─── GIVEN MATERIAL

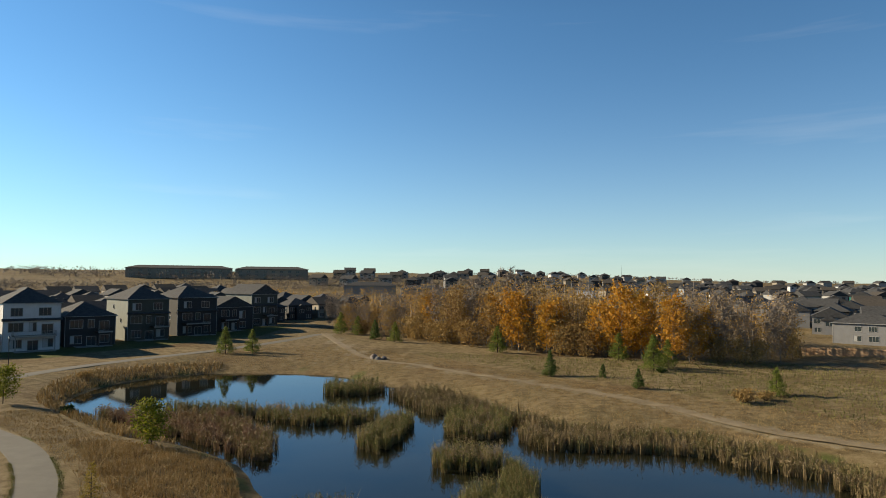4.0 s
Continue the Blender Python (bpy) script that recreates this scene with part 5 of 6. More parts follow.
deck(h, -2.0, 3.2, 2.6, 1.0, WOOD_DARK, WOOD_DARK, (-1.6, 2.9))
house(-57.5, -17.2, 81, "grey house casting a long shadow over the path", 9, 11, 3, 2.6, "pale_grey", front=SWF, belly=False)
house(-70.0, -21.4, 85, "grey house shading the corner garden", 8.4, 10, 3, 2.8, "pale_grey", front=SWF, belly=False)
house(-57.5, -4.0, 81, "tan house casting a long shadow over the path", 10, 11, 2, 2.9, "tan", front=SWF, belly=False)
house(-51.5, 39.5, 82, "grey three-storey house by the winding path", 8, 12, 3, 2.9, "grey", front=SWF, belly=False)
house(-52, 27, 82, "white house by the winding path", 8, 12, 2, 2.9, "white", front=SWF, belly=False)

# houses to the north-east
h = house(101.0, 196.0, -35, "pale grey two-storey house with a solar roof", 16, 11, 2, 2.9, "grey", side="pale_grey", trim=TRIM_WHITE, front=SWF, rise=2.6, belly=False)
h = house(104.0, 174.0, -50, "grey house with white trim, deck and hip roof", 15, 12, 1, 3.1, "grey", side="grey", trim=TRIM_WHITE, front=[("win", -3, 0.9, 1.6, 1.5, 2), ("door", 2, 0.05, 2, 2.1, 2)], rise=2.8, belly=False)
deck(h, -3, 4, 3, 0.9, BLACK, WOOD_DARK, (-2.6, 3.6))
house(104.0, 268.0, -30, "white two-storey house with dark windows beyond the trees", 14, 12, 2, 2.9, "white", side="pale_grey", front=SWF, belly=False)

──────

■ **OBJECTIVE**
Go through the listing above and quote it exactly, apart from its images.

■ **RESULT BELOW**
4.0 s
Continue the Blender Python (bpy) script that recreates this scene with part 5 of 6. More parts follow.
deck(h, -2.0, 3.2, 2.6, 1.0, WOOD_DARK, WOOD_DARK, (-1.6, 2.9))
house(-57.5, -17.2, 81, "grey house casting a long shadow over the path", 9, 11, 3, 2.6, "pale_grey", front=SWF, belly=False)
house(-70.0, -21.4, 85, "grey house shading the corner garden", 8.4, 10, 3, 2.8, "pale_grey", front=SWF, belly=False)
house(-57.5, -4.0, 81, "tan house casting a long shadow over the path", 10, 11, 2, 2.9, "tan", front=SWF, belly=False)
house(-51.5, 39.5, 82, "grey three-storey house by the winding path", 8, 12, 3, 2.9, "grey", front=SWF, belly=False)
house(-52, 27, 82, "white house by the winding path", 8, 12, 2, 2.9, "white", front=SWF, belly=False)

# houses to the north-east
h = house(101.0, 196.0, -35, "pale grey two-storey house with a solar roof", 16, 11, 2, 2.9, "grey", side="pale_grey", trim=TRIM_WHITE, front=SWF, rise=2.6, belly=False)
h = house(104.0, 174.0, -50, "grey house with white trim, deck and hip roof", 15, 12, 1, 3.1, "grey", side="grey", trim=TRIM_WHITE, front=[("win", -3, 0.9, 1.6, 1.5, 2), ("door", 2, 0.05, 2, 2.1, 2)], rise=2.8, belly=False)
deck(h, -3, 4, 3, 0.9, BLACK, WOOD_DARK, (-2.6, 3.6))
house(104.0, 268.0, -30, "white two-storey house with dark windows beyond the trees", 14, 12, 2, 2.9, "white", side="pale_grey", front=SWF, belly=False)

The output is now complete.